• Written exercise:
Extract exactly the run of lines starting at the line that holds "Write the Blender" and ending at the line that holds "turn = (Vector(target)", both included.

• Information supplied:
--------

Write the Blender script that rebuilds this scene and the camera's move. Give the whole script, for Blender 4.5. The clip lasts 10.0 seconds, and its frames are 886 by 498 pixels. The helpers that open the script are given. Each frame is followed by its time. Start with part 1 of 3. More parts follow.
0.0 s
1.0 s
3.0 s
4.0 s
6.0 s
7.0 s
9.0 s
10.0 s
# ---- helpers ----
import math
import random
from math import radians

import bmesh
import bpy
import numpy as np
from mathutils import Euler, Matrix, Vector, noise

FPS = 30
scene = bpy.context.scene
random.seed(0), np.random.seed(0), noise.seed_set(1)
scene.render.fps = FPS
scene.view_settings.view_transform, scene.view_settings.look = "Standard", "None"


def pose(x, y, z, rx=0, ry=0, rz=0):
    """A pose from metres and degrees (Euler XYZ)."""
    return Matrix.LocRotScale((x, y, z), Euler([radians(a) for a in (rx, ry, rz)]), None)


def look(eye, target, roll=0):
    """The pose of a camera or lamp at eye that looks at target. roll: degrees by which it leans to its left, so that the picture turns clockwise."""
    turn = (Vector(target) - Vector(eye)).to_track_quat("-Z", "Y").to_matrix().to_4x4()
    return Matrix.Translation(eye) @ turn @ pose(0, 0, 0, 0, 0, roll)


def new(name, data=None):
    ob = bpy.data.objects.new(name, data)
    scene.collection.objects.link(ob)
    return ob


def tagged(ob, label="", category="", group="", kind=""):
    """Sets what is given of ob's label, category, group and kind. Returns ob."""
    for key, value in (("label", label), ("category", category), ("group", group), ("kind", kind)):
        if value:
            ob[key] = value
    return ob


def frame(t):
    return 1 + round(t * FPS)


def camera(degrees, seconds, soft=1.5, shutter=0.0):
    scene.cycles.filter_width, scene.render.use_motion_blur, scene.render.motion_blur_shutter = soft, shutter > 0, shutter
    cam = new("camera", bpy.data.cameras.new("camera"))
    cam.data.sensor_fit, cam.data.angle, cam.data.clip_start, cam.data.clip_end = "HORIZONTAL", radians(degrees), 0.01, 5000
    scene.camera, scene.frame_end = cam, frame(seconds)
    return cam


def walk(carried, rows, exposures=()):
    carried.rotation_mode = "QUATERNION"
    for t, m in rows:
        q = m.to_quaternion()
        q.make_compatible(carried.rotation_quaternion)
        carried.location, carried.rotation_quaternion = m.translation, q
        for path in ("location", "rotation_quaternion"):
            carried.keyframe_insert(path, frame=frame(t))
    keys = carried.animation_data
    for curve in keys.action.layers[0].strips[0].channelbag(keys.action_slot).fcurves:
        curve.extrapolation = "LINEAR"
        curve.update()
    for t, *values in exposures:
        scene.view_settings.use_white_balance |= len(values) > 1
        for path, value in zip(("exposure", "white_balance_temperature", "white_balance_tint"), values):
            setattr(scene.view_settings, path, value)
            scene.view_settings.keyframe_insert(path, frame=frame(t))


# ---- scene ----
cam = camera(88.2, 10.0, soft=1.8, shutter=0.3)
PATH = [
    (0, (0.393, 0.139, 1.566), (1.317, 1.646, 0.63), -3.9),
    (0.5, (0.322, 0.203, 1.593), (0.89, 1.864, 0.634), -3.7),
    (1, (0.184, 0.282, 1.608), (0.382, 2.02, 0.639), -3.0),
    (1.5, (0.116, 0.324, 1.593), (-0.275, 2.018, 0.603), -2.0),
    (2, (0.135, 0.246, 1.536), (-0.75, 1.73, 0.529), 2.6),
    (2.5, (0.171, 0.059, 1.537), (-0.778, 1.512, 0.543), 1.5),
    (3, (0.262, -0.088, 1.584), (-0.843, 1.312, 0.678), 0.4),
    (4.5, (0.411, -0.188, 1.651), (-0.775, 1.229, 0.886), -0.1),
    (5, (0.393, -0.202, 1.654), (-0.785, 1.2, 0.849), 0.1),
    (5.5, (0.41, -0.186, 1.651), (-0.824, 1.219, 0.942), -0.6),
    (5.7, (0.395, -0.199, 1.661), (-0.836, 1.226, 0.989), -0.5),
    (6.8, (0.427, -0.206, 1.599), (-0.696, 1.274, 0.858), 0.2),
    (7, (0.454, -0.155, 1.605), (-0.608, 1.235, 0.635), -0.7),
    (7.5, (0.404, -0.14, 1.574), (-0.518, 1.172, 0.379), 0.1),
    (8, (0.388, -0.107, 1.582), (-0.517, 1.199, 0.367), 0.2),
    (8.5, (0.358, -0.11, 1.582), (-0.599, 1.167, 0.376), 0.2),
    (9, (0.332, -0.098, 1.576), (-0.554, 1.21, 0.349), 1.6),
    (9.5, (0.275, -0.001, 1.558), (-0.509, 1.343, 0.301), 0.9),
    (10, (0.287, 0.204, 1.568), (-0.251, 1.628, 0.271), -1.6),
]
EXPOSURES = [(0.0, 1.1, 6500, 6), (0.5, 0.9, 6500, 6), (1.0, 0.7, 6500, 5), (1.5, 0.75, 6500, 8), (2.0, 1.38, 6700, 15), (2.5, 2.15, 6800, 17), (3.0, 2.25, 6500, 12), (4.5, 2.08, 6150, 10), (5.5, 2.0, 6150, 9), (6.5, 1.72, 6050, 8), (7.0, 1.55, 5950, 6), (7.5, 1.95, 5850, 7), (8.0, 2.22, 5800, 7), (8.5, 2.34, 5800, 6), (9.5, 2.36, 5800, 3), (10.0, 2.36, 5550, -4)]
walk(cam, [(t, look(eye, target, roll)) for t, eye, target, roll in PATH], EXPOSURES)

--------

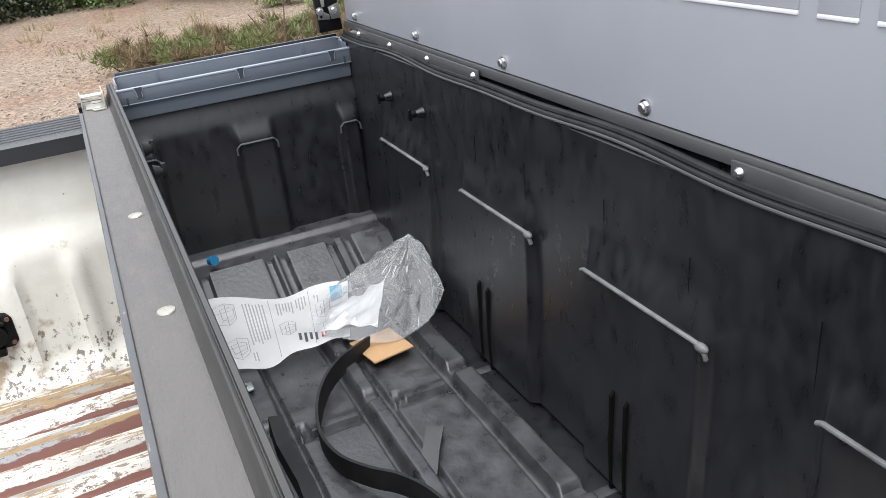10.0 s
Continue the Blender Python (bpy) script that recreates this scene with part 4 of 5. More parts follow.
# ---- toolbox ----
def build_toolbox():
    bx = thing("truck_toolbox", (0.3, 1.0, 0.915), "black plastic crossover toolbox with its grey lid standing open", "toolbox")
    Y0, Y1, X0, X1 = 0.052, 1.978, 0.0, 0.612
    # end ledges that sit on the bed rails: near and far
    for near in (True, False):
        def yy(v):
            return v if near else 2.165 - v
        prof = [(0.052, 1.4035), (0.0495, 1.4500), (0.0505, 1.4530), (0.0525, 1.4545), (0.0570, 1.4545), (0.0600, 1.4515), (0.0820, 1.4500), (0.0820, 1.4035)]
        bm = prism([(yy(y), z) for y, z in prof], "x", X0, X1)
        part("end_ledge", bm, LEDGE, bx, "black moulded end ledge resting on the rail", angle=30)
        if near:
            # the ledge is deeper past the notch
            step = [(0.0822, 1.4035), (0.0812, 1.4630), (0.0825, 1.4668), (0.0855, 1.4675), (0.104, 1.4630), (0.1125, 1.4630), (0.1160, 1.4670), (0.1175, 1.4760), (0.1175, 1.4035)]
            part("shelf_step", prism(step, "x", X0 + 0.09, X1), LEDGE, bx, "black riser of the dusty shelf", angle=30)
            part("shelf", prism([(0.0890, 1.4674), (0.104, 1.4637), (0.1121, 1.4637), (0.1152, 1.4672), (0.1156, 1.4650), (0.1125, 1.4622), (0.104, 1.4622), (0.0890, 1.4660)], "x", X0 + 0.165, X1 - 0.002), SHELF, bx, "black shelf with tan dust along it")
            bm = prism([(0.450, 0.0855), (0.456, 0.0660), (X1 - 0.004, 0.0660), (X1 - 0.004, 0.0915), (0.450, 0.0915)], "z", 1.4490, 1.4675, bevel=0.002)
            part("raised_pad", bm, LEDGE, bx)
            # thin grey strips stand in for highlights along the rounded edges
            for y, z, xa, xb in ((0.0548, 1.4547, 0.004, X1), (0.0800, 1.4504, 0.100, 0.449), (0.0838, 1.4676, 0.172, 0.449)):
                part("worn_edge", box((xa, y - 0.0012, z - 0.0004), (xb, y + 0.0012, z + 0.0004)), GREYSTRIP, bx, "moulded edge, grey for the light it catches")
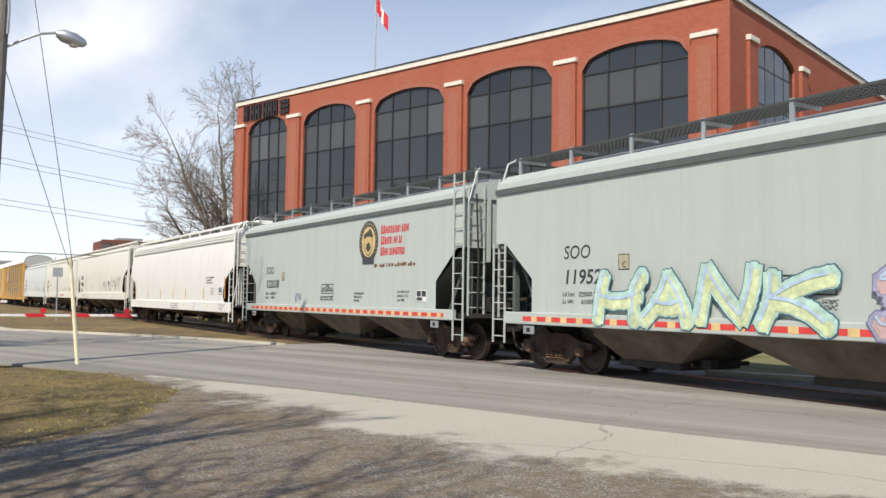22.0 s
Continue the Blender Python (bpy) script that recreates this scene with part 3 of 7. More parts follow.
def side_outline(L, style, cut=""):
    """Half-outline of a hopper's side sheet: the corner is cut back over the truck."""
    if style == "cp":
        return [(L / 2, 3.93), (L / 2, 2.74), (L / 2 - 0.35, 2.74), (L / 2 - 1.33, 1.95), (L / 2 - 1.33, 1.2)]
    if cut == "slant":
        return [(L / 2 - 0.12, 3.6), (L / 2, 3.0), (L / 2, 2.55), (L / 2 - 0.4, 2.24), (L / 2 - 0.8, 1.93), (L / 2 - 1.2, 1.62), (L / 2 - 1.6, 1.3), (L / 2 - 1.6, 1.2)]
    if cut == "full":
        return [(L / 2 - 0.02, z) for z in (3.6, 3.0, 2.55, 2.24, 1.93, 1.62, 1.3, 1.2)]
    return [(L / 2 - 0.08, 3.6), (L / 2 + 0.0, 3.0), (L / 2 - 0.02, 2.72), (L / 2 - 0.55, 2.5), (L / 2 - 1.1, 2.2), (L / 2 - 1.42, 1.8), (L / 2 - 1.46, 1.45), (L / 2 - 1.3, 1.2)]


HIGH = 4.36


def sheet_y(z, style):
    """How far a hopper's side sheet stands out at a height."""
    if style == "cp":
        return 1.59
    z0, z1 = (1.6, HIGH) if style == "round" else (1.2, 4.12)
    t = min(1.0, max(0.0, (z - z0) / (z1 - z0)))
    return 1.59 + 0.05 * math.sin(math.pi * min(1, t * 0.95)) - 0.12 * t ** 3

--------

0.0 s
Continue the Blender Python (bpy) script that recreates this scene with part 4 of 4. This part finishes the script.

--------

• Response:
Write the Blender script that rebuilds this scene and the camera's move. Give the whole script, for Blender 4.5. The clip lasts 10.0 seconds, and its frames are 886 by 498 pixels. The helpers that open the script are given. Each frame is followed by its time. Start with part 1 of 3. More parts follow.
0.0 s
1.0 s
3.0 s
4.0 s
6.0 s
7.0 s
9.0 s
10.0 s
# ---- helpers ----
import math
import random
from math import radians

import bmesh
import bpy
import numpy as np
from mathutils import Euler, Matrix, Vector, noise

FPS = 30
scene = bpy.context.scene
random.seed(0), np.random.seed(0), noise.seed_set(1)
scene.render.fps = FPS
scene.view_settings.view_transform, scene.view_settings.look = "Standard", "None"


def pose(x, y, z, rx=0, ry=0, rz=0):
    """A pose from metres and degrees (Euler XYZ)."""
    return Matrix.LocRotScale((x, y, z), Euler([radians(a) for a in (rx, ry, rz)]), None)


def look(eye, target, roll=0):
    """The pose of a camera or lamp at eye that looks at target. roll: degrees by which it leans to its left, so that the picture turns clockwise."""
    turn = (Vector(target) - Vector(eye)).to_track_quat("-Z", "Y").to_matrix().to_4x4()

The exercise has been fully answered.